Due to their unique advantages in field imaging spectral data acquisition, field imaging spectrometers have attracted interest from researchers and scientists worldwide. Many companies and institutions specialize in the development of such instruments, such as Spectral Imaging Ltd. (Finland), Resonon Inc. (USA), and Surface Optics Corporation (USA). However, before the FISS, no field imaging spectrometer built with a cooling area CCD had been developed in China. This paper introduced the basic principle of the FISS, its structural design, and main technological parameters.
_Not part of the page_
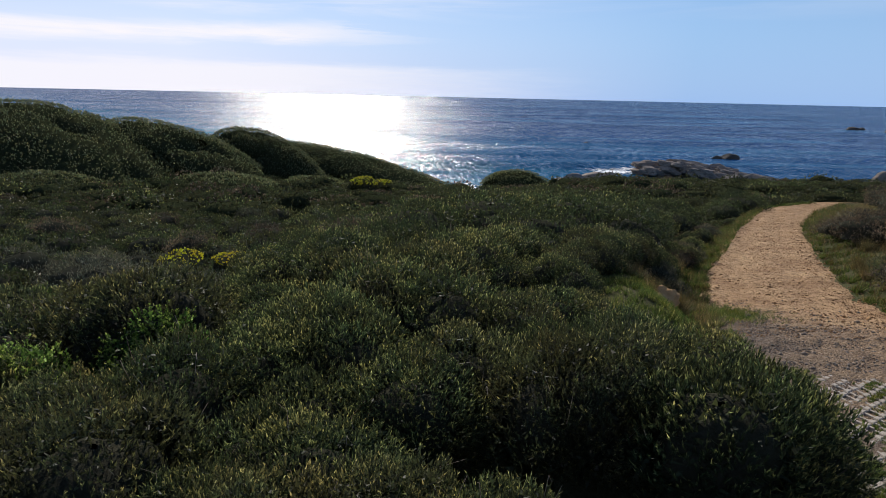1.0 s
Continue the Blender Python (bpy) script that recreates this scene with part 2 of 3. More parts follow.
def rock_material(name, a, b, c, scale=1.0, cracks=False, shine=0.15):
    m, t, bsdf = material(name)
    p = world_place(t)
    info = t.nodes.new("ShaderNodeObjectInfo")
    big, small = noise_node(t, p, 0.5 * scale, 5.0, 0.6), noise_node(t, p, 6.0 * scale, 6.0, 0.7)
    color = mix_color(t, ramp_node(t, big, [(0.3, 0.0), (0.7, 1.0)]), a, b)
    color = mix_color(t, ramp_node(t, small, [(0.5, 0.0), (0.8, 0.7)]), color, c)
    color = mix_color(t, math_node(t, "MULTIPLY", info.outputs["Random"], 0.35), color, a)
    link(t, color, bsdf.inputs["Base Color"])
    bsdf.inputs["Roughness"].default_value = 0.85
    bsdf.inputs["Specular IOR Level"].default_value = shine
    if cracks:
        joint = node(t, "ShaderNodeTexVoronoi", Scale=0.34)
        joint.feature = "DISTANCE_TO_EDGE"
        bent = node(t, "ShaderNodeVectorMath")
        bent.operation = "ADD"
        link(t, p, bent.inputs[0])
        link(t, noise_node(t, p, 0.5, 3.0, color=True), bent.inputs[1])
        link(t, bent.outputs[0], joint.inputs["Vector"])
        open_ = ramp_node(t, joint.outputs["Distance"], [(0.0, 0.7), (0.014, 0.0)])
        link(t, mix_color(t, open_, color, tuple(0.6 * v for v in c)), bsdf.inputs["Base Color"])
        small = math_node(t, "SUBTRACT", small, math_node(t, "MULTIPLY", open_, 0.5))
    bump(t, bsdf, small, 0.8, (0.3 if cracks else 0.12) / scale)
    return m


GRANITE = rock_material("weathered_granite", (0.23, 0.185, 0.155), (0.36, 0.3, 0.255), (0.075, 0.06, 0.052), cracks=True)
WET_ROCK = rock_material("dark_wet_granite", (0.08, 0.066, 0.058), (0.14, 0.118, 0.102), (0.04, 0.033, 0.03))
SANDSTONE = rock_material("ochre_stone", (0.5, 0.27, 0.12), (0.58, 0.36, 0.18), (0.26, 0.14, 0.07), 12.0)
GRAVEL = rock_material("grey_crushed_stone", (0.13, 0.105, 0.09), (0.28, 0.23, 0.19), (0.06, 0.05, 0.044), 20.0)
CONCRETE = rock_material("weathered_concrete", (0.34, 0.29, 0.24), (0.44, 0.38, 0.315), (0.16, 0.132, 0.105), 16.0)
CLOD = rock_material("earth_clods", (0.24, 0.135, 0.07), (0.36, 0.22, 0.12), (0.12, 0.07, 0.042), 14.0)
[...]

To evaluate the performance of the FISS and facilitate practical applications, the sensor was radiometrically and spectrally calibrated in a precise optics laboratory. The FISS system covers a wide spectral range (437–902 nm), sampled by 344 channels, which may detect subtle variations of surface properties with a spectral resolution of better than 5 nm for each channel. The absolute radiometric calibration accuracy for each band is less than 5%. The high calibration accuracy guarantees that applications with FISS are reliable and valid. In addition, the SNR, a critical parameter for understanding the FISS system, was also measured. The results showed that 62.5% of the FISS channels achieved SNR approaching 500:1 or better. Although high performance was achieved by the FISS sensor, the system should be further optimized to suit the requirements of precise applications. The system calibration accuracy seriously affects the accuracy of various applications. Therefore, further studies are required to develop better radiometric and spectral calibration methods. Moreover, to promote quantitative applications with FISS, a look-up table of radiometric calibration coefficients for varying measurement conditions should be generated and frequently updated.